The dominant feature, to Hayek, was that national socialism was in opposition towards anything relating to capitalism. According to Senator Rand Paul, “National socialism, rather than being an attempt to break with the Bolsheviks, was rather socialism mixed with nationalism and animated by racial hatred.”
Some might turn to fellow Austrian economist Ludwig von Mises to hear his opinions. Those who read Mises’ essay, Planned Chaos, might find Mises saying Nazism was capitalism since Mises admitted that the Nazis “seemingly and nominally, maintains private ownership of the means of production, entrepreneurship, and market exchange.” However, PH.d author George Reisman wrote that Mises identified . . . that private ownership of the means of production existed in name only under the Nazis and that the actual substance of ownership of the means of production resided in the German movement.”
Ayn Rand believed that socialism was public ownership of the means of production.

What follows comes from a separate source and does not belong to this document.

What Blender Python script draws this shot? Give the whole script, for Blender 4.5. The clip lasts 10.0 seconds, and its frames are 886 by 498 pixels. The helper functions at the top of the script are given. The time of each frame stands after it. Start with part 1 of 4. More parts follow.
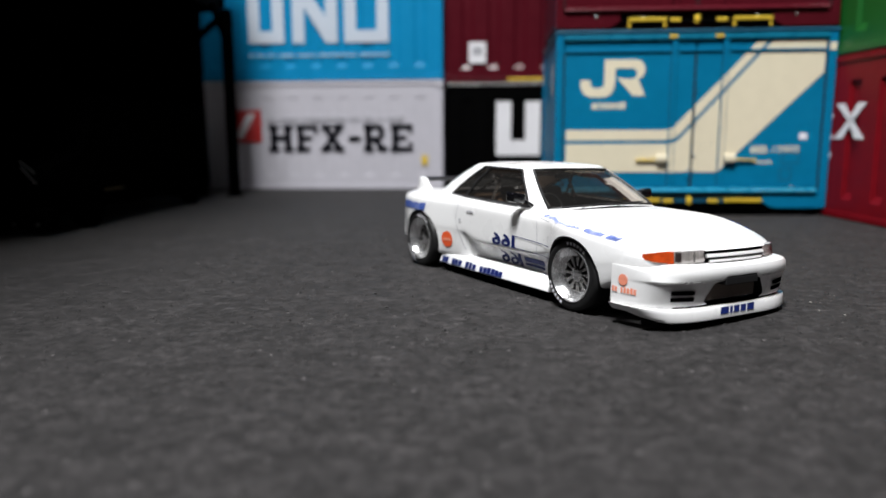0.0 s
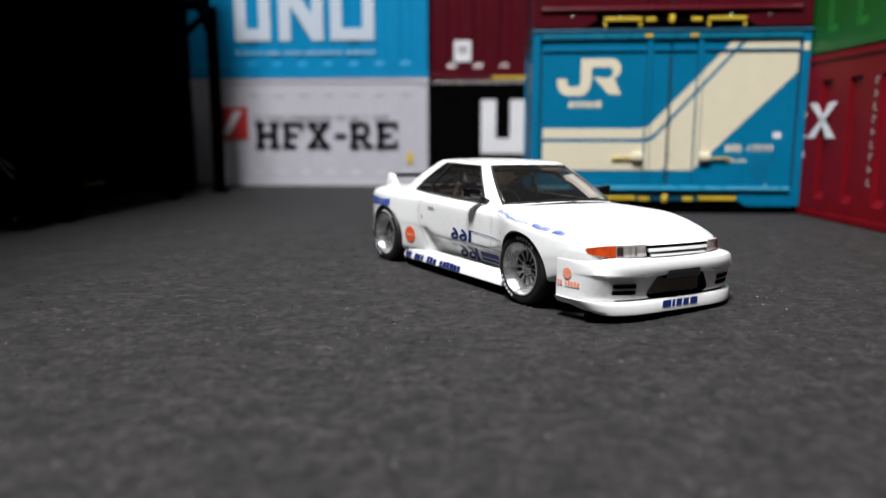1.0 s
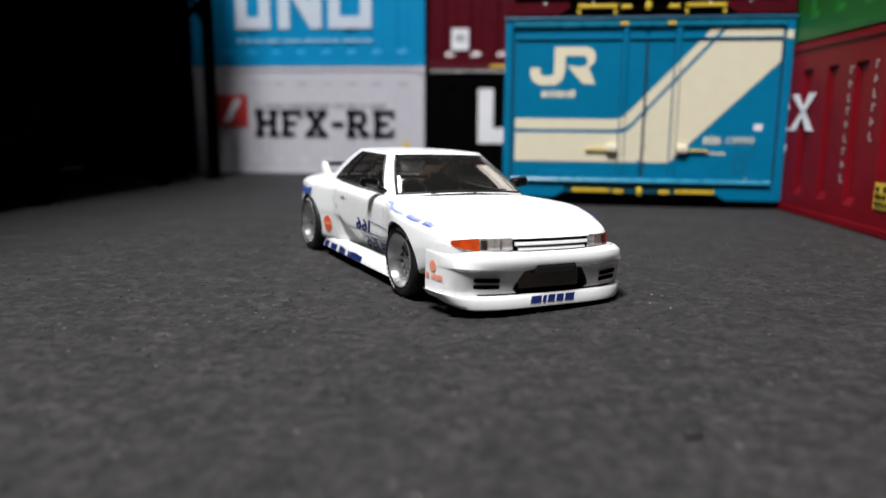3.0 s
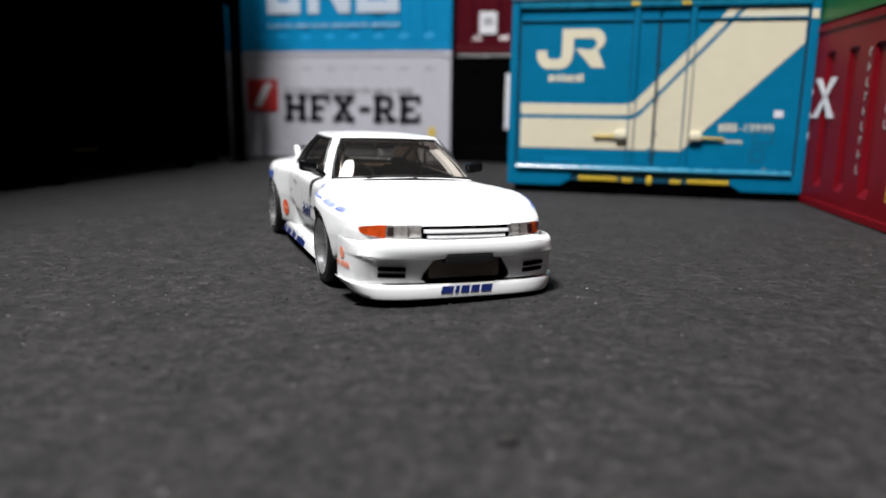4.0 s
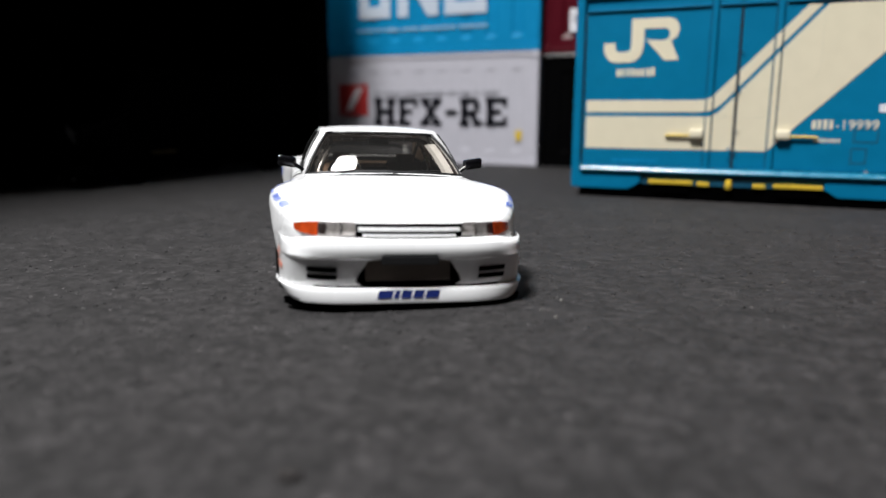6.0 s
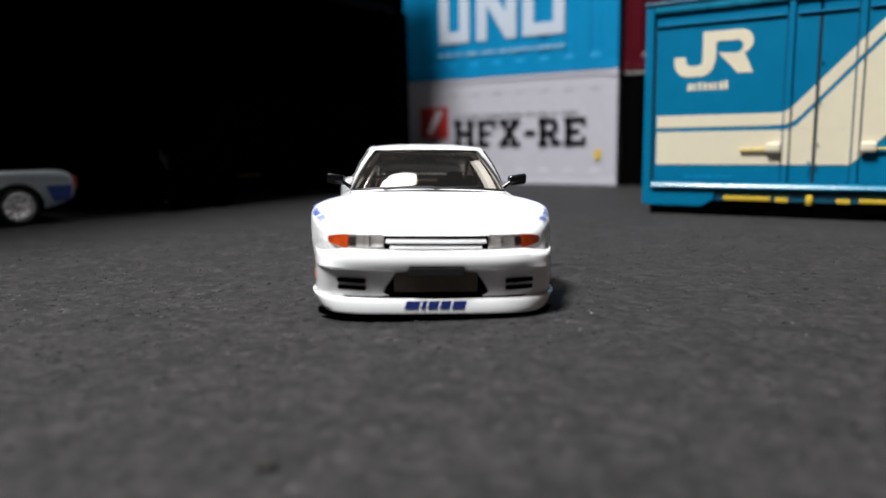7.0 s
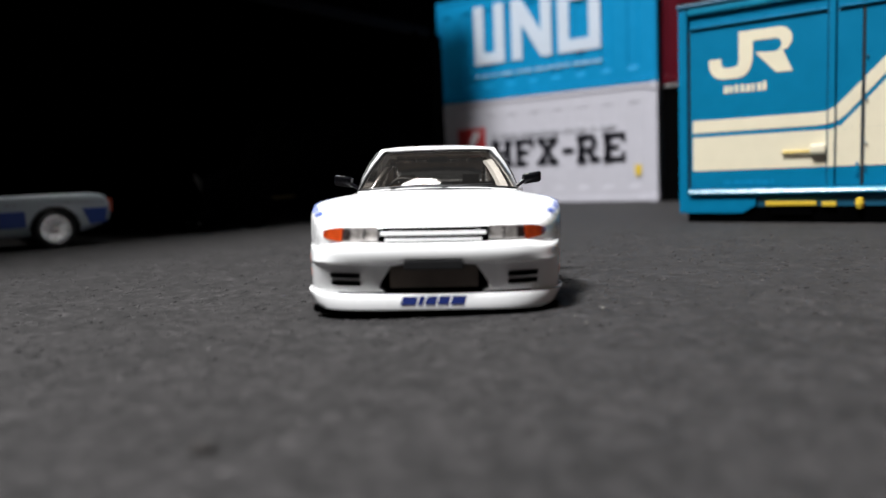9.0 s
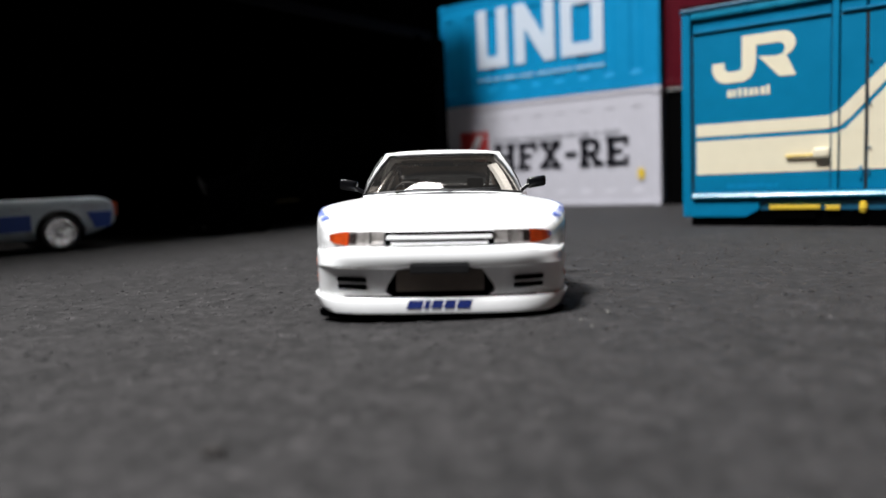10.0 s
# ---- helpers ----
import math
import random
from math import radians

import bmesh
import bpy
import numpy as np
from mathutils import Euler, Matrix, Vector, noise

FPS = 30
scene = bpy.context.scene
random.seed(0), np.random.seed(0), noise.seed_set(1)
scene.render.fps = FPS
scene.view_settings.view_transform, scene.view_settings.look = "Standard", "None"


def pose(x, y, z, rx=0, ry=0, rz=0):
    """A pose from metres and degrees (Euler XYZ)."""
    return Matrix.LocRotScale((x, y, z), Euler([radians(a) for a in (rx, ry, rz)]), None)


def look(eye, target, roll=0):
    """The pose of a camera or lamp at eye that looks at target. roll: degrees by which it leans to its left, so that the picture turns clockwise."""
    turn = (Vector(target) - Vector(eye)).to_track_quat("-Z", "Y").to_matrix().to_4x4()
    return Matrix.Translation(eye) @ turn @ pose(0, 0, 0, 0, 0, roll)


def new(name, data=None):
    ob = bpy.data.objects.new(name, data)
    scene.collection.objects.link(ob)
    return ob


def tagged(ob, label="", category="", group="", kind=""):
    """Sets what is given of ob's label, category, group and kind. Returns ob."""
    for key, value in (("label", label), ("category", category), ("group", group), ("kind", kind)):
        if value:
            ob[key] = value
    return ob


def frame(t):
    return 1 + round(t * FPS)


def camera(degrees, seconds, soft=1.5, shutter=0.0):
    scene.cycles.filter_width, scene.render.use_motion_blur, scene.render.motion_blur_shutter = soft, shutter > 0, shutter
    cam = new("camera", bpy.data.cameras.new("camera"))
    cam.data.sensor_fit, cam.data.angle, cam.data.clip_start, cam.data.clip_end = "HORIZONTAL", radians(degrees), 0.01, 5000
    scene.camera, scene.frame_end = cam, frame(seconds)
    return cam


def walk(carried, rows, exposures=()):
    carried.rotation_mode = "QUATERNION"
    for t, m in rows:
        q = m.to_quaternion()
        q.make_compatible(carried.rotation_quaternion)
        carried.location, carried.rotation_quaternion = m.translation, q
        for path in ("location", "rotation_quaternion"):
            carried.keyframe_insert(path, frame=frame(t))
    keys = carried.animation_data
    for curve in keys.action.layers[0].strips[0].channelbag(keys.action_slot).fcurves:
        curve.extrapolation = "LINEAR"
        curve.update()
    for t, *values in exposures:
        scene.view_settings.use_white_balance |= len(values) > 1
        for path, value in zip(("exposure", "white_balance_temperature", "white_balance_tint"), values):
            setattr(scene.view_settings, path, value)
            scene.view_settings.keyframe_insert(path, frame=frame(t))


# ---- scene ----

Therefore, against private property. Under Nazism, the state held all the power its use and disposal.
Take for example, the case of Herr V. He was a one of the largest conservative landowners in Prussia. He believed that when Hitler came to power, he was “saved from the Bolshevists and the Jews.” However, he became horrified at that the new government was interfering with his property far more than the Social-Democratic government that he despised. After he fell out of favor with Party Secretary, he was bombarded with decrees and regulations. He was ordered to lodge to S.A. man and members of the Hitler Youth League, who annoyed him.
In his book The Vampire Economy: Doing Business Under Fascism, Marxist economist Gunter Reimann detailed the government takeover of the economy. The manufacturers were struck with fear when news broke that industrialists were being expropriated by the state. They fined businessman millions of marks for a bookkeeping error.
The main feature of capitalism has always been private property. The main thing socialism opposes is private property. Reimann, argued that,
“The owner of the property was helpless, since under fascism there is no longer an independent judiciary that protects the property rights of private citizens against the State. The authoritarian State has made it a principle that private property is no longer sacred. The decree of February 28, 1933, nullified article 153 of the Weimar Constitution which guaranteed private property and restricted interference with private property in accordance with certain legally defined conditions . . . The conception of property has experienced a fundamental change. The individualistic conception of the State-a result of the liberal spirit-must give way to the concept that communal welfare precedes individual welfare”
While businessmen were guaranteed property rights, it meant little when the courts refused to uphold these rights out of fear of the tyrannical government.
In summary, history from economists and Hitler himself admitted that the Nazis were socialist and far from being right winged, especially in economic terms. The lie that they weren’t socialist needs to end.